What you need to do -> Copy all the data exactly, except the pictures.

** START **

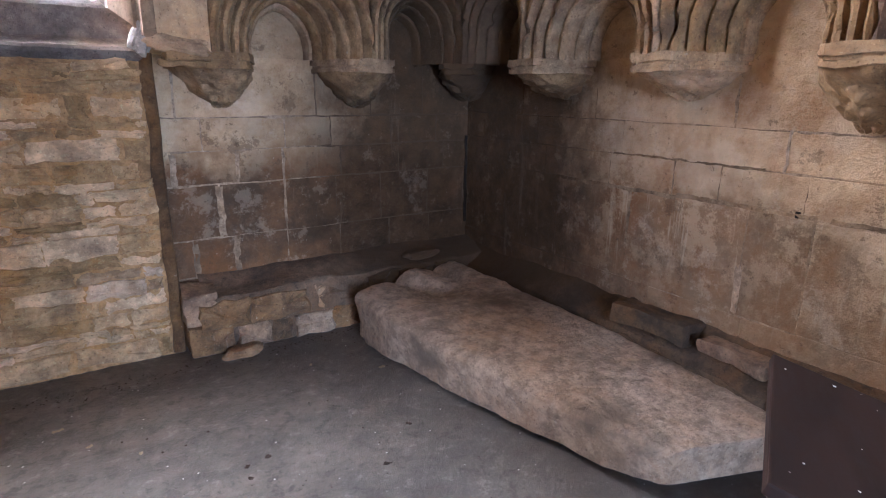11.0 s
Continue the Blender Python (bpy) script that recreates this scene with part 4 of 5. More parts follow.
RIB = [(-0.10, -0.04), (-0.10, 0.03), (-0.085, 0.04), (-0.08, 0.08), (-0.05, 0.13), (0.05, 0.13), (0.08, 0.08), (0.085, 0.04), (0.10, 0.03), (0.10, -0.04)]
for sx, sy in ((1, 1), (-1, 1), (1, -1), (-1, -1)):
    cor = Vector((XC + sx * (CORNER.x - XC), YC + sy * (CORNER.y - YC), 0))
    way = (CENTRE - cor).normalized()
    side = Vector((-way.y, way.x, 0))
    lo = [cor + Vector((0, 0, z)) for z in (2.62, 2.8, 2.95, 3.05)]
    ds = [i * DIAG / 40 for i in range(1, 41)]
    pts = [cor + way * d + Vector((0, 0, diag_z(d))) for d in ds if diag_z(d) > 3.1]
    bm = bmesh.new()
    sweep_path(bm, lo + pts, side, RIB)
    bm2 = link("vault_rib", bm, M_RIB)
    tagged(bm2, "chamfered sandstone diagonal rib", "rib", kind="structure")

ROLL = [(-0.06, -0.03), (-0.06, 0.02), (-0.035, 0.03), (-0.03, 0.055), (0.0, 0.07), (0.03, 0.055), (0.035, 0.03), (0.06, 0.02), (0.06, -0.03)]
for kind in ("N", "E"):
    bm = bmesh.new()
    a, z0, h = (A_N, Z0_N, H_N) if kind == "N" else (A_E, Z0_E, H_E)
    pts = []
    for i in range(61):
        t = math.pi * i / 60
        u, z = a * math.cos(t), z0 + h * math.sin(t)
        pts.append(Vector((XC + u, N_UP - 0.02, z)) if kind == "N" else Vector((E_UP - 0.02, YC + u, z)))
    sweep_path(bm, [p for p in pts if p.z > 2.62], Vector((0, 1, 0)) if kind == "N" else Vector((1, 0, 0)), ROLL)
    tagged(link("wall_rib", bm, M_RIB, smooth=True), "thin moulded wall rib along the vault", "rib", kind="structure")

# the corner corbel that carries the ribs
shaft = empty("vault_corbel", pose(2.12, 6.11, 0, 0, 0, 45))
tagged(shaft, "carved corner corbel with ringed capital under the ribs", "corbel", kind="structure")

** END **

Task result ->
11.0 s
Continue the Blender Python (bpy) script that recreates this scene with part 4 of 5. More parts follow.
RIB = [(-0.10, -0.04), (-0.10, 0.03), (-0.085, 0.04), (-0.08, 0.08), (-0.05, 0.13), (0.05, 0.13), (0.08, 0.08), (0.085, 0.04), (0.10, 0.03), (0.10, -0.04)]
for sx, sy in ((1, 1), (-1, 1), (1, -1), (-1, -1)):
    cor = Vector((XC + sx * (CORNER.x - XC), YC + sy * (CORNER.y - YC), 0))
    way = (CENTRE - cor).normalized()
    side = Vector((-way.y, way.x, 0))
    lo = [cor + Vector((0, 0, z)) for z in (2.62, 2.8, 2.95, 3.05)]
    ds = [i * DIAG / 40 for i in range(1, 41)]
    pts = [cor + way * d + Vector((0, 0, diag_z(d))) for d in ds if diag_z(d) > 3.1]
    bm = bmesh.new()
    sweep_path(bm, lo + pts, side, RIB)
    bm2 = link("vault_rib", bm, M_RIB)
    tagged(bm2, "chamfered sandstone diagonal rib", "rib", kind="structure")

ROLL = [(-0.06, -0.03), (-0.06, 0.02), (-0.035, 0.03), (-0.03, 0.055), (0.0, 0.07), (0.03, 0.055), (0.035, 0.03), (0.06, 0.02), (0.06, -0.03)]
for kind in ("N", "E"):
    bm = bmesh.new()
    a, z0, h = (A_N, Z0_N, H_N) if kind == "N" else (A_E, Z0_E, H_E)
    pts = []
    for i in range(61):
        t = math.pi * i / 60
        u, z = a * math.cos(t), z0 + h * math.sin(t)
        pts.append(Vector((XC + u, N_UP - 0.02, z)) if kind == "N" else Vector((E_UP - 0.02, YC + u, z)))
    sweep_path(bm, [p for p in pts if p.z > 2.62], Vector((0, 1, 0)) if kind == "N" else Vector((1, 0, 0)), ROLL)
    tagged(link("wall_rib", bm, M_RIB, smooth=True), "thin moulded wall rib along the vault", "rib", kind="structure")

# the corner corbel that carries the ribs
shaft = empty("vault_corbel", pose(2.12, 6.11, 0, 0, 0, 45))
tagged(shaft, "carved corner corbel with ringed capital under the ribs", "corbel", kind="structure")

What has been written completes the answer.